Branch divergence - for loop range

Hi,

If I have a loop like:

int maxValue = someArray[threadIdx];
for(int i = 0; i < maxValue; i++)
{
    // do something
}

which is executed on device across many threads, will this generate a divergent branch since the for loop will iterate a different number of times for each thread?

Thanks!

well yes (assuming the values in someArray are different).
But perhaps the first question is does such divergence matter?

Bill

yes, of course. threads are grouped into 32-wide warps, and any code that should executed by any thread in the warp, is [passively] executed by all threads in the warp

Thanks. So the problem I am trying to solve is I have an ordered array of decimals:

array = [0.1, 0.15, 0.2, …, 0.9, 0.99, 0.9999, 1]

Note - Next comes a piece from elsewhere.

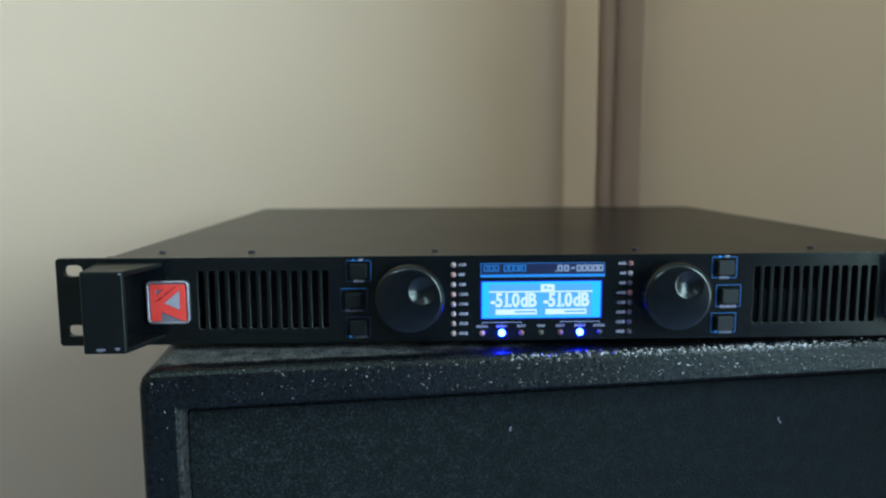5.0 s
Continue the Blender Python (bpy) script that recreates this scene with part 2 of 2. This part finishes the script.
def plate_mesh(name, outline, holes=(), thick=0.001, bevel=0.0):
    """A flat plate in the xz plane with holes, its face at y = 0 towards -y and its back at y = thick."""
    cu = bpy.data.curves.new(name, "CURVE")
    cu.dimensions, cu.fill_mode = "2D", "BOTH"
    cu.extrude = thick / 2 - bevel
    cu.bevel_depth, cu.bevel_resolution, cu.offset = bevel, 1, -bevel
    for pts in (outline, *holes):
        sp = cu.splines.new("POLY")
        sp.points.add(len(pts) - 1)
        for p, (x, z) in zip(sp.points, pts):
            p.co = (x, z, 0, 1)
        sp.use_cyclic_u = True
    tmp = bpy.data.objects.new(name, cu)
    me = bpy.data.meshes.new_from_object(tmp)
    bpy.data.objects.remove(tmp)
    me.transform(Matrix.Translation((0, thick / 2, 0)) @ pose(0, 0, 0, 90))
    bm = bmesh.new()
    bm.from_mesh(me)
    bmesh.ops.remove_doubles(bm, verts=bm.verts[:], dist=0.000004)
    bm.to_mesh(me)
    bm.free()
    me.name = name
    return me


def plate(name, mat, parent, outline, holes=(), y=0.0, thick=0.001, bevel=0.0, label=""):
    ob = obj(name, plate_mesh(name, outline, holes, thick, bevel), mat, parent, label)
    ob.location.y = y
    return ob


def rect(x0, x1, z0, z1):
    return [(x0, z0), (x1, z0), (x1, z1), (x0, z1)]


def text(name, words, x, z, size, mat, parent, y, align="LEFT", squeeze=1.0, thick=0.00006, fat=0.0):
    cu = bpy.data.curves.new(name, "FONT")
    cu.body, cu.size, cu.align_x, cu.align_y, cu.extrude, cu.offset = words, size, align, "CENTER", thick, fat
    cu.resolution_u = 3
    tmp = bpy.data.objects.new(name, cu)
    me = bpy.data.meshes.new_from_object(tmp)
    bpy.data.objects.remove(tmp)
    me.transform(Matrix.Diagonal((squeeze, 1, 1, 1)))
    me.transform(Matrix.Translation((x, y, z)) @ pose(0, 0, 0, 90))
    return obj(name, me, mat, parent)


def lathe_bm(profile, seg=48, cap=True):
    """Turned about the y axis; profile rows of (radius, y) from back to front."""
    bm = bmesh.new()
    rings = []
    for r, y in profile:
        rings.append([bm.verts.new((r * math.cos(2 * math.pi * i / seg), y, r * math.sin(2 * math.pi * i / seg))) for i in range(seg)])
    for a, b in zip(rings, rings[1:]):
        for i in range(seg):
            j = (i + 1) % seg
            bm.faces.new((a[i], a[j], b[j], b[i]))
    if cap:
        bm.faces.new(rings[-1])
    bmesh.ops.recalc_face_normals(bm, faces=bm.faces[:])
    return bm


def empty(name, m):
    ob = new(name)
    ob.matrix_basis = m
    return ob


# ---- the room ----


def wall_box(name, u0, u1, v0, v1, z0, z1, mat, label, parent=None):
    bm = bmesh.new()
    bmesh.ops.create_cube(bm, size=1)
    for v in bm.verts:
        v.co = room(u0 if v.co.x < 0 else u1, v0 if v.co.y < 0 else v1, z0 if v.co.z < 0 else z1)
    bmesh.ops.recalc_face_normals(bm, faces=bm.faces[:])
    ob = part(name, bm, mat, parent)
    if parent is None:
        tagged(ob, label, "wall" if name.startswith("wall") else name.split("_")[0], kind="structure")
    return ob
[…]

which is typically 10,000 elements long.

Each thread will call curand_uniform to draw x between 0 and 1 (draw from curand_uniform, and needs to find the index i such that:

array[i] < x
x >= array[i+1].

My options seem to be either:

(1) To go through every row of the array from start to finish to avoid any branch divergence, e.g.

DECIMAL acc = 0.0;
			int selectedRow = 0;
			for (int j = 0; j < numRows; j++)
			{
				DECIMAL currProb = (*array)(j);
				bool ind1 = rand < acc;
				acc += (*array)(j);
				bool ind2 = rand >= acc;
				selectedRow = j * ind1 * ind2;
			}

Or to do something smarter than will end up with branch divergence, e.g.

(2) Do a quick pass through the array in steps of 50 (say) and find a rough interval to do a more detailed search. If I am careful here perhaps I could control the number of iterations to be constant in each pass through which might avoid the divergence.

(3) Do a binary search like in https://stackoverflow.com/questions/21658518/search-an-ordered-array-in-a-cuda-kernel but again I believe this will generate divergent branches.

I will do some experiments to see what the timing impact of the different options are. Intuitively it feels like going through every row is likely to be slow given the size of the array.